AWS-MLS-C01 & AWS CERTIFICATION | Early Stopping and Checkpointing - AWS Certified Machine Learning

4.5.3. Early Stopping and Checkpointing

First Principle: Early stopping and checkpointing fundamentally optimize model training by preventing overfitting, saving computational resources, and enabling recovery from interruptions, ensuring efficient and robust model development.

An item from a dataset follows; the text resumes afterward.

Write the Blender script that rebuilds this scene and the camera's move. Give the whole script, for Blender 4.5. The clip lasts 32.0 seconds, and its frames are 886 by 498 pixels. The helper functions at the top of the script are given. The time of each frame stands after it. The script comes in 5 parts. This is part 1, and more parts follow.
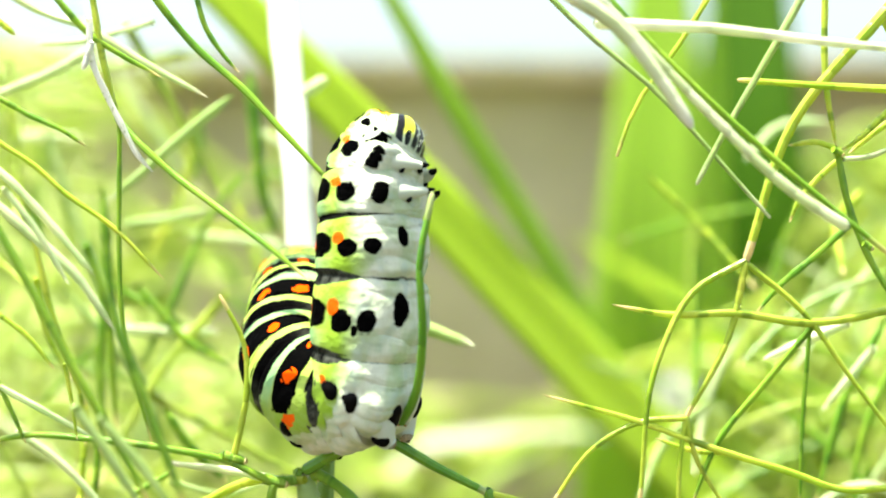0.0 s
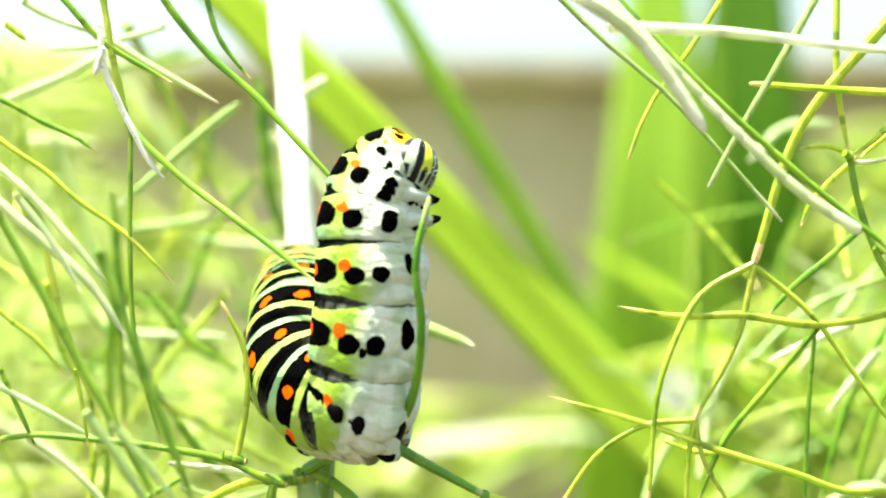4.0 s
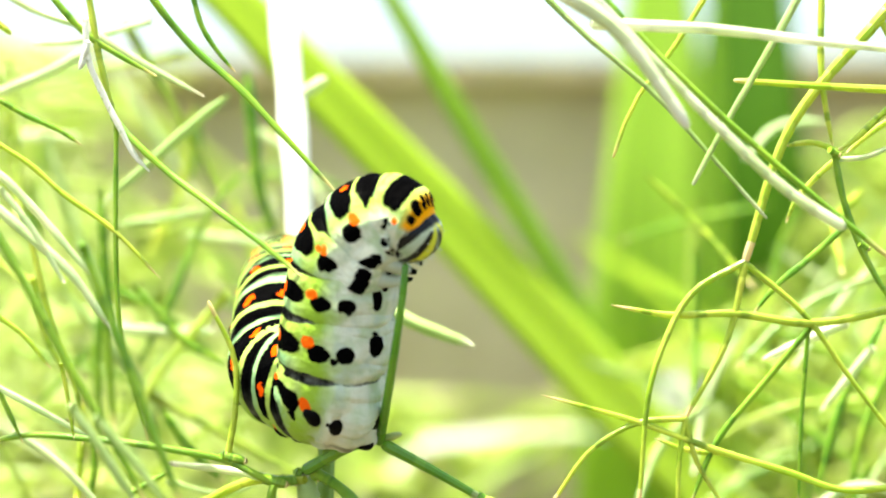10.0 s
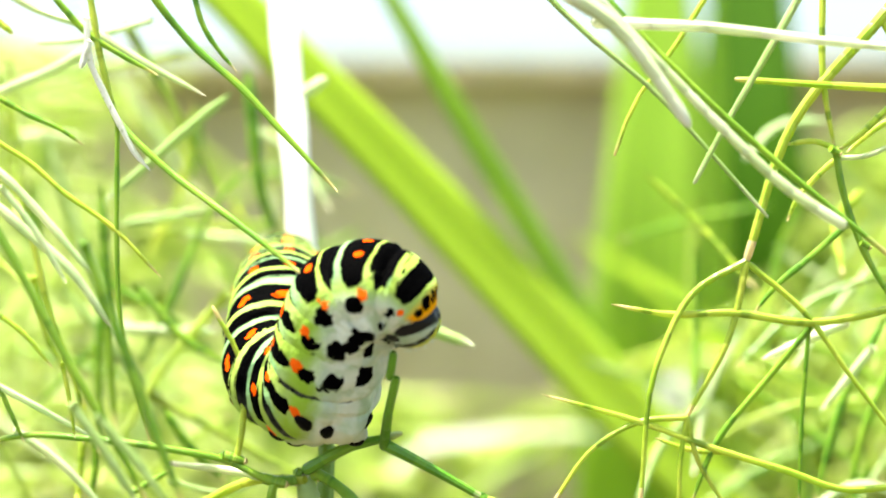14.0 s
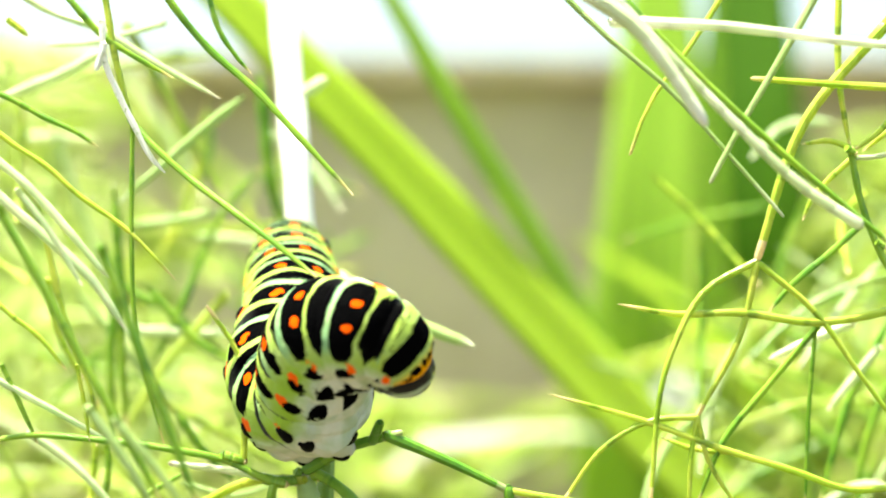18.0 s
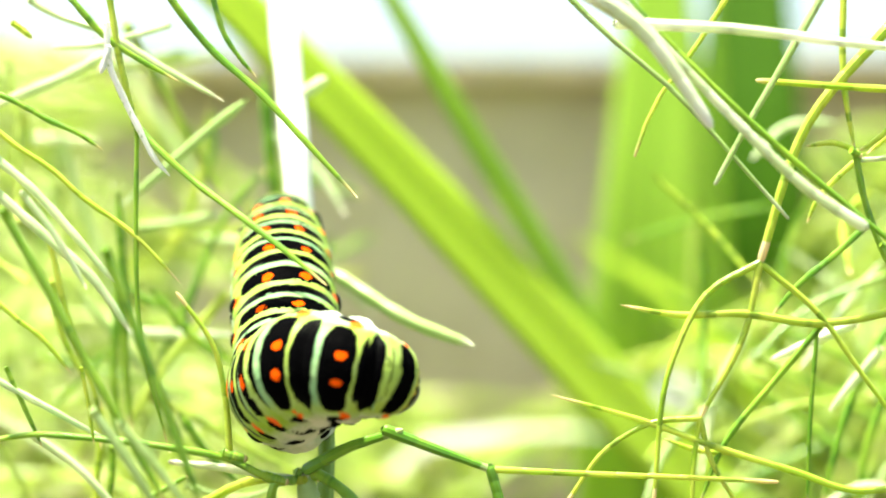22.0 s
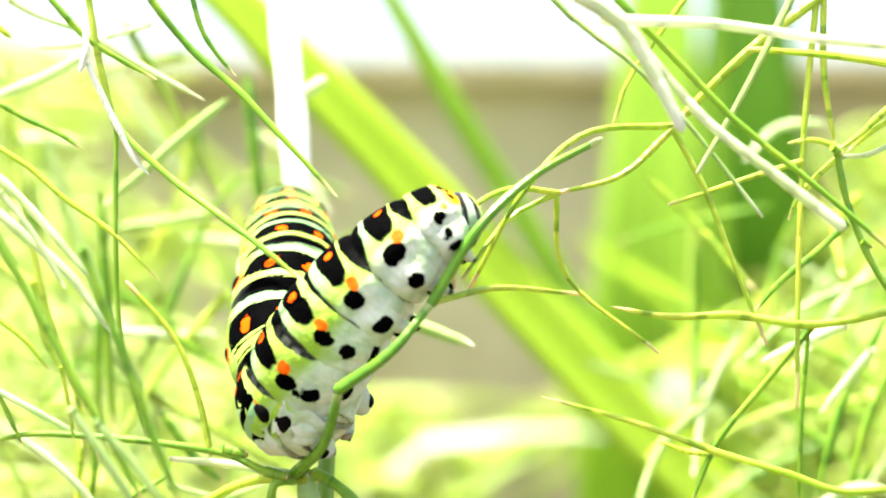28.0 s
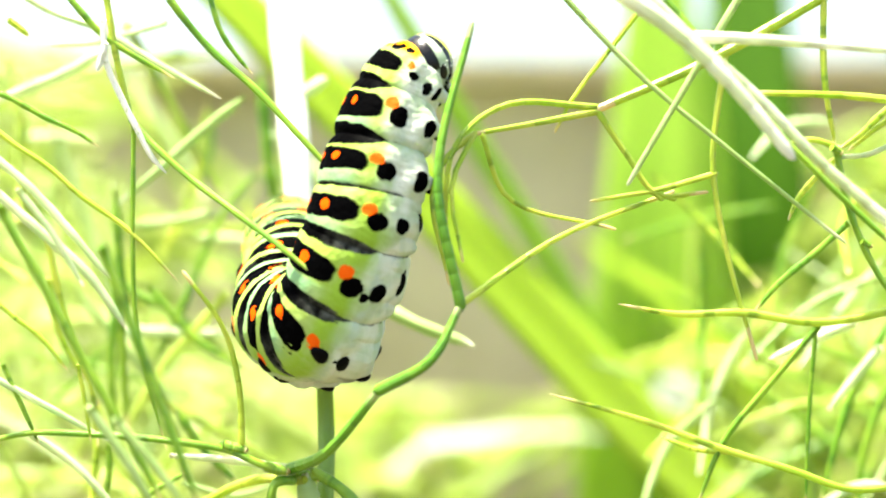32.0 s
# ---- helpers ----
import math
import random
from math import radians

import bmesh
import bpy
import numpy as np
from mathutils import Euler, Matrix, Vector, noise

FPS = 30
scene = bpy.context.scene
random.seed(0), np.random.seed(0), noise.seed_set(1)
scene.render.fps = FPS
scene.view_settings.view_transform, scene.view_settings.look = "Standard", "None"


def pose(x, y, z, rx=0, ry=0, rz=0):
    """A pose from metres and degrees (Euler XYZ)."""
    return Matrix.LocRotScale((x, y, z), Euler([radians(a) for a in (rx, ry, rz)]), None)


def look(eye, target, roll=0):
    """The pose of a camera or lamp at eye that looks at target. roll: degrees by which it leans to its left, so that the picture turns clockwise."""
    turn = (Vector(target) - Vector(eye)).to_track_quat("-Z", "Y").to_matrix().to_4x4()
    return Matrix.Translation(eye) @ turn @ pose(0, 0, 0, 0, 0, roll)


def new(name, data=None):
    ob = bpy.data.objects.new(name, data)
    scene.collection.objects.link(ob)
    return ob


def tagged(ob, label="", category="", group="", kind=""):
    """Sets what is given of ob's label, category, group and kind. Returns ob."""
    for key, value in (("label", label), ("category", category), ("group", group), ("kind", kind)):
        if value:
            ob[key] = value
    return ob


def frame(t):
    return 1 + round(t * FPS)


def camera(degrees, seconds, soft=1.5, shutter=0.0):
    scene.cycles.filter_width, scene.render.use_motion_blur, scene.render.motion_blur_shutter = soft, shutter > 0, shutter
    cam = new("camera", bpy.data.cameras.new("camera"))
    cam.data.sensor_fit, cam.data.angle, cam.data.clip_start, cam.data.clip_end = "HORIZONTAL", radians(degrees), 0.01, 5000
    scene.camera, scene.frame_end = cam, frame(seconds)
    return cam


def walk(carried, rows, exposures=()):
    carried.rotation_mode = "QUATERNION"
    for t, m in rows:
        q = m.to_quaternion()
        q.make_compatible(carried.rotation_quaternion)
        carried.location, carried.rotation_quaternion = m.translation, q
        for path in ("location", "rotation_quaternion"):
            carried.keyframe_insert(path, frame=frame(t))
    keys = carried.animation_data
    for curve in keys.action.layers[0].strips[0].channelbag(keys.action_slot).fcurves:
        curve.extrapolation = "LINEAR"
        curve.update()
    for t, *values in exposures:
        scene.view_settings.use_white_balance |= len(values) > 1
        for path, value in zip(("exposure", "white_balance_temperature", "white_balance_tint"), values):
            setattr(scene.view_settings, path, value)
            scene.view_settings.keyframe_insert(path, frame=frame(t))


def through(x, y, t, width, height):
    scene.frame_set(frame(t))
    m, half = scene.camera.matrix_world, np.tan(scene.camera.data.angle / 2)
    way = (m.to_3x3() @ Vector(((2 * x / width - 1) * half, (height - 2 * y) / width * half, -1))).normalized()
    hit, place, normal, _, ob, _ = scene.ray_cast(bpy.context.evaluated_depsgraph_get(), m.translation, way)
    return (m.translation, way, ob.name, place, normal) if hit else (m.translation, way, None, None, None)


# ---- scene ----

Early stopping and checkpointing are crucial techniques used during model training to improve efficiency, prevent overfitting, and ensure fault tolerance.

Key Concepts:

Early Stopping:
- Purpose: To prevent overfitting and save computational resources.
- How it works: During training, the model's performance is monitored on a separate validation set. If the performance on the validation set stops improving for a certain number of epochs (patience), or even starts to degrade, the training process is stopped early.
- Benefits:
  - Prevents Overfitting: Stops the model from learning noise in the training data.
  - Saves Compute Time/Cost: Avoids unnecessary training iterations.
  - Finds Optimal Model: Often results in a model that generalizes better to unseen data.
- Metrics: Typically monitors a validation metric like loss, accuracy, or F1-score.
- Patience: The number of epochs to wait for improvement before stopping.
- Minimum Delta: A minimum change in the monitored metric to qualify as an improvement.
Checkpointing:
- Purpose: To save the state of the model (weights, optimizer state, epoch number) at regular intervals during training.
- Benefits:
  - Fault Tolerance: If training is interrupted (e.g., due to Spot Instance preemption, system failure, or manual stop), you can resume training from the last saved checkpoint, avoiding starting from scratch.
  - Model Versioning: Allows you to save the model at different stages of training, which can be useful for analysis or for selecting the best model based on validation performance.
  - Transfer Learning: Saved checkpoints can serve as pre-trained models for new tasks.
- Frequency: Checkpoints can be saved after every epoch, every few steps, or based on performance improvements.

AWS Support on SageMaker:

SageMaker Training Jobs:
- Early Stopping: You can configure early stopping directly in your SageMaker estimator by specifying the early_stopping_type and early_stopping_metric_name parameters. SageMaker will monitor the specified metric and stop the job if the criteria are met.
- Checkpointing: SageMaker automatically saves checkpoints to Amazon S3 when using Managed Spot Training to enable resumption. For other training jobs, your training script needs to implement checkpointing logic (e.g., using callbacks in TensorFlow/Keras or PyTorch's torch.save()). SageMaker provides a dedicated /opt/ml/checkpoints directory for this purpose, which is automatically synced to S3.

Scenario: You are training a deep learning model on a large dataset, and training takes many hours. You are concerned about overfitting and want to ensure that if the training job is interrupted (e.g., by a Spot Instance preemption), you can resume it without losing significant progress.

Reflection Question: How do early stopping (monitoring validation performance to prevent overfitting) and checkpointing (saving model state for resumption) fundamentally optimize model training by preventing overfitting, saving computational resources, and enabling recovery from interruptions, ensuring efficient and robust model development?

💡 Tip: Always implement checkpointing in your training scripts, especially for long-running jobs or when using Spot Instances, to ensure fault tolerance and save progress.